Caligula's Gardens

What's your artifact doing in Boss Kean's ditch?
Witness
Posts: 35689
Joined: Thu Sep 19, 2013 5:50 pm

Caligula's Gardens

Post by Witness »

Caligula’s Gardens, Long Hidden Beneath Italian Apartment Building, to Go on View

The infamous Roman emperor’s extravagant tastes included opulent marble and exotic animals

https://i.imgur.com/GJFvJAH.jpg

By the time of his assassination in 41 A.D., the Roman emperor Caligula was infamous for his violent streak and extravagant amusements, including a huge compound featuring a bathhouse adorned with precious colored marble and space for exotic animals. Now, reports Franz Lidz for the New York Times, the remains of this pleasure garden—known as Horti Lamiani—are set to go on public display beneath the streets of Rome.

Italy’s Ministry of Cultural Heritage, Cultural Activities and Tourism plans to open the subterranean gallery, dubbed the Nymphaeum Museum of Piazza Vittorio, this spring. Visitors will be able to see a section of the imperial garden, complete with artifacts including a marble staircase and elaborate frescoes.

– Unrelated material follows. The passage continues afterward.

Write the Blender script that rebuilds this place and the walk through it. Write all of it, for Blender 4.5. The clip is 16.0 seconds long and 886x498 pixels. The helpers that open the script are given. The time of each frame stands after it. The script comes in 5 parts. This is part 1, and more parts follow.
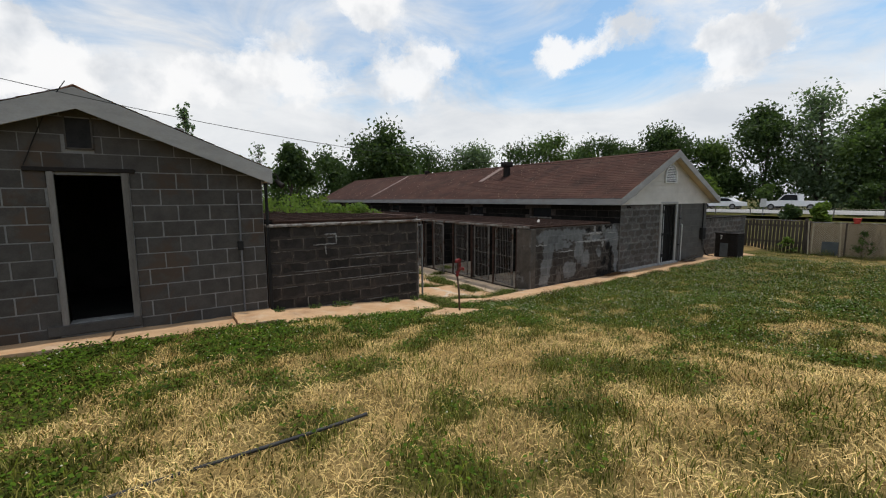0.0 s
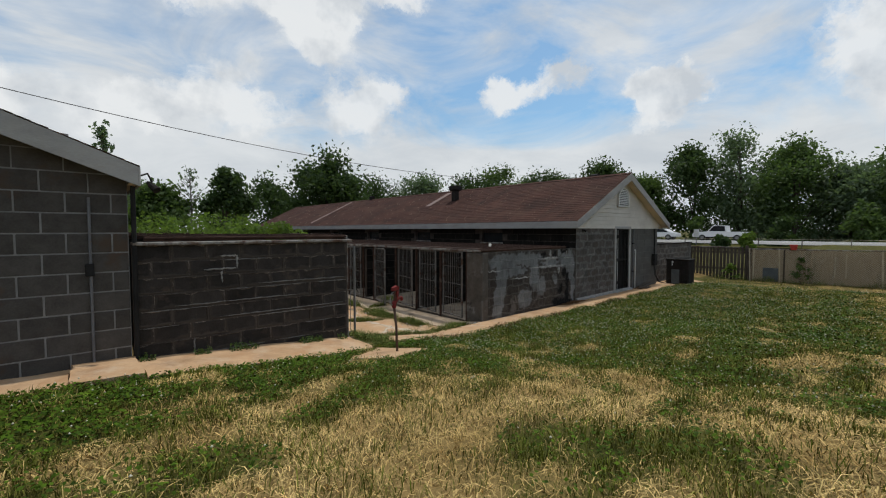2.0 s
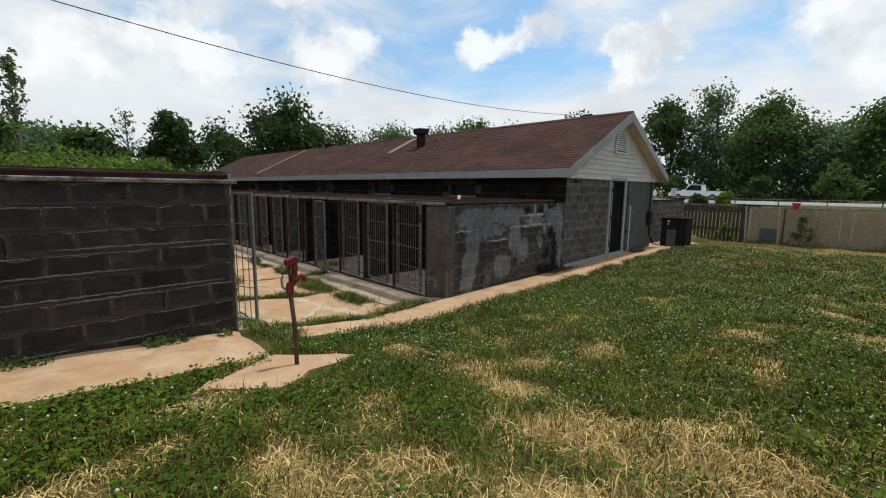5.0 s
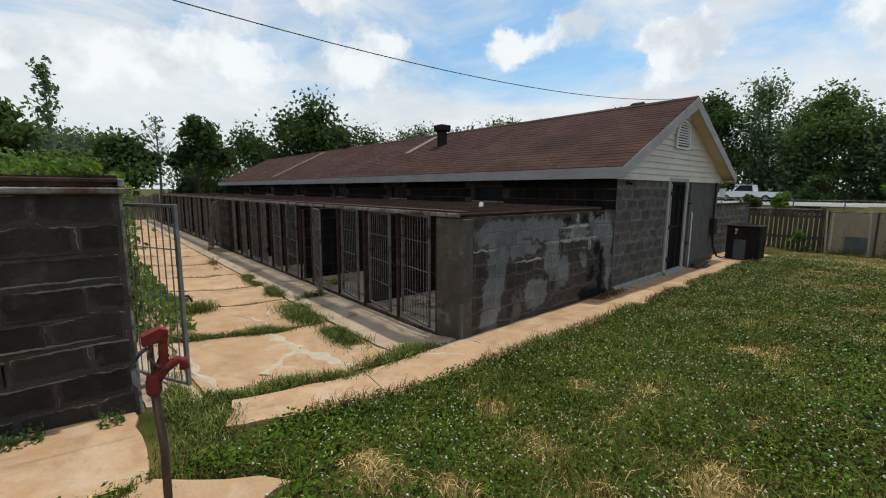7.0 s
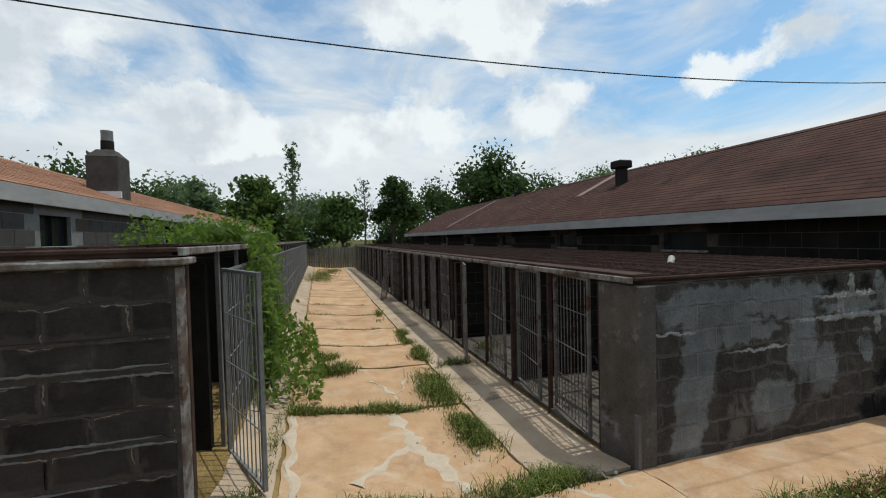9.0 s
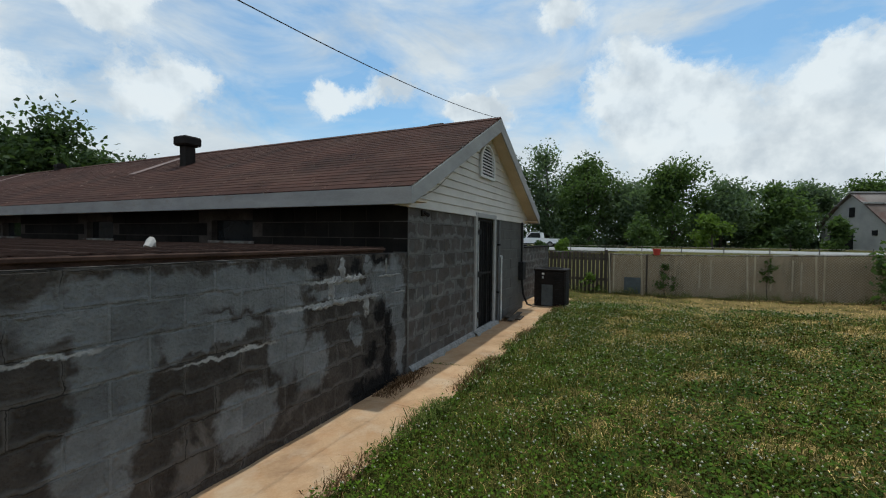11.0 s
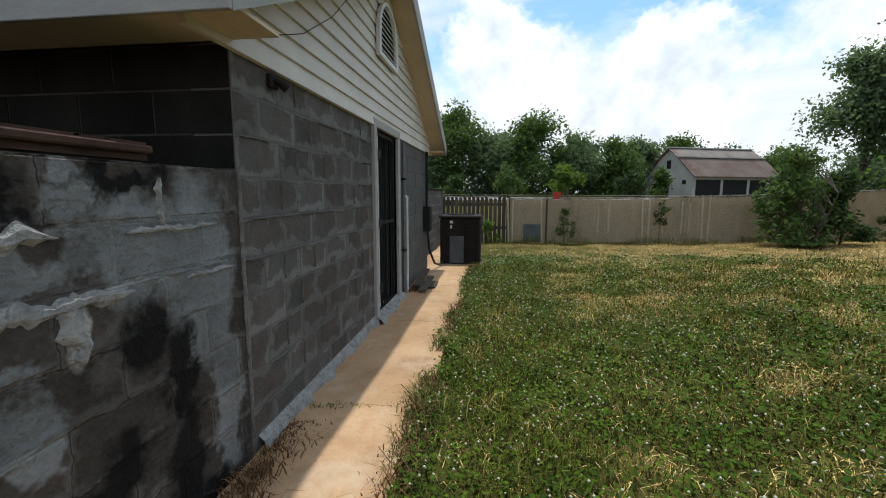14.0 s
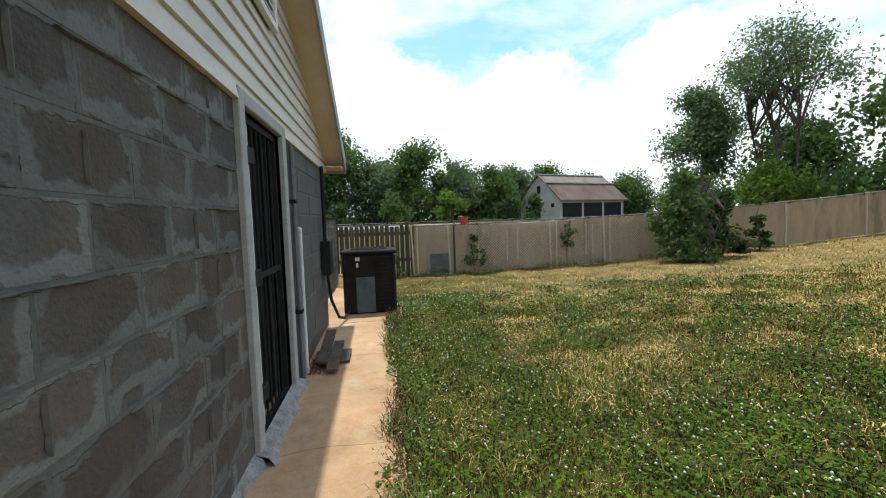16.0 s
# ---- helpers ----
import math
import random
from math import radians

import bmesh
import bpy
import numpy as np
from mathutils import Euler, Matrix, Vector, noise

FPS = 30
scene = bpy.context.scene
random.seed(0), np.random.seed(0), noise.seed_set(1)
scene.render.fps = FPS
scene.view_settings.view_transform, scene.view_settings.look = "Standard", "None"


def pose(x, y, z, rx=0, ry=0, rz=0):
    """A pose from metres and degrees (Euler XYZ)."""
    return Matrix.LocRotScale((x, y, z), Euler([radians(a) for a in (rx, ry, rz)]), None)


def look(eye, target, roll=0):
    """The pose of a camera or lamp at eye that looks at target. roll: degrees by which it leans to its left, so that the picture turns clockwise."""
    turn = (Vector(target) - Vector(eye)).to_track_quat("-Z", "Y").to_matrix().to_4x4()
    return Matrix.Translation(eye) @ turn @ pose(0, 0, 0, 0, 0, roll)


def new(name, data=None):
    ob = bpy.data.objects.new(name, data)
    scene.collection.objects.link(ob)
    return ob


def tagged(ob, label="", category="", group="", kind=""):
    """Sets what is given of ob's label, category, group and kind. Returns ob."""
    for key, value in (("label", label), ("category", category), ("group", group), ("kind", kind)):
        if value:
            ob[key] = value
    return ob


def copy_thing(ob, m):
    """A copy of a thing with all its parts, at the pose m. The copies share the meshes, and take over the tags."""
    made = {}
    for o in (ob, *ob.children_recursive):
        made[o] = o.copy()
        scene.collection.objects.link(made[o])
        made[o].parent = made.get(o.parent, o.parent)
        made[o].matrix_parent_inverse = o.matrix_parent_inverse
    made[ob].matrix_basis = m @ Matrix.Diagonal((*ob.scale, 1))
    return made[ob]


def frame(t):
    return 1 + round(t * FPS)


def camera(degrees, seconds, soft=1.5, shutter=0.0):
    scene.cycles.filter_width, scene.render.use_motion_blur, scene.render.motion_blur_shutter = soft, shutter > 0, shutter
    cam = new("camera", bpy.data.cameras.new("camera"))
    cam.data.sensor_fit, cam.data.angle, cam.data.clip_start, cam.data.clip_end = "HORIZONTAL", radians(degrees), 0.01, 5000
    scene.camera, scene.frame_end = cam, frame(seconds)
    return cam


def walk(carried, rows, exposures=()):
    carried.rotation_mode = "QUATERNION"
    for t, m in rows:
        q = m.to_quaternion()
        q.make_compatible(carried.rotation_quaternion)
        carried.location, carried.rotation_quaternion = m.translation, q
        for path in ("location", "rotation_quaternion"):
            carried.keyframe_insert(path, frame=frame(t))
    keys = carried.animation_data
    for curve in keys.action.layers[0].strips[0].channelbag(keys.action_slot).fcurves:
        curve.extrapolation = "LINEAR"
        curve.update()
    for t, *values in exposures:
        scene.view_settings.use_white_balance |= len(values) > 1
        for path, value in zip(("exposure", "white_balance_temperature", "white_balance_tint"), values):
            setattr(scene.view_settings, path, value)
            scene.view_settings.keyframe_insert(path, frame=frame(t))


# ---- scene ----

“The ruins tell extraordinary stories, starting with the animals,” Mirella Serlorenzi, the ministry’s director of excavations, tells the New York Times. “It is not hard to imagine animals, some caged and some running wild, in this enchanted setting.”

Archeologists began excavating the site in 2006. Digging beneath crumbling 19th-century buildings, they found a wealth of jewelry, coins and pottery, as well as seeds from imported Asian plants like citron and apricot plus the bones of peacocks, lions and bears.

Speaking with the New York Times, historian and author Daisy Dunn says that the art discovered at the site is surprisingly tasteful.

“The frescoes are incredibly ornate and of a very high decorative standard,” she adds. “Given the descriptions of Caligula’s licentious lifestyle and appetite for luxury, we might have expected the designs to be quite gauche.”

Per Philip Willan of the London Times, wealthy Roman senator Lucius Aelius Lamia commissioned construction of the estate’s main house and gardens. He originally bequeathed the property to then-emperor Tiberius; Caligula inherited it when he assumed power in 37 A.D.

Serlorenzi tells the Times that the site contains some of classical Rome’s most remarkable artifacts, including rooms in which marble surfaces were inlaid with carved pieces of different colors.

https://i.imgur.com/ECVafCP.jpg

...

Today, the property belongs to pension management company Enpam, which paid for the $3.5 million archaeological project. Researchers investigated the underground site at the same time the company was having a new office building constructed above it.
https://www.smithsonianmag.com/smart-ne ... 180976745/
ed
Posts: 42554
Joined: Tue Jun 08, 2004 11:52 pm
Title: That Firebrand

Re: Caligula's Gardens

Post by ed »



Nothing wrong with Caligula. Nope, not a thing.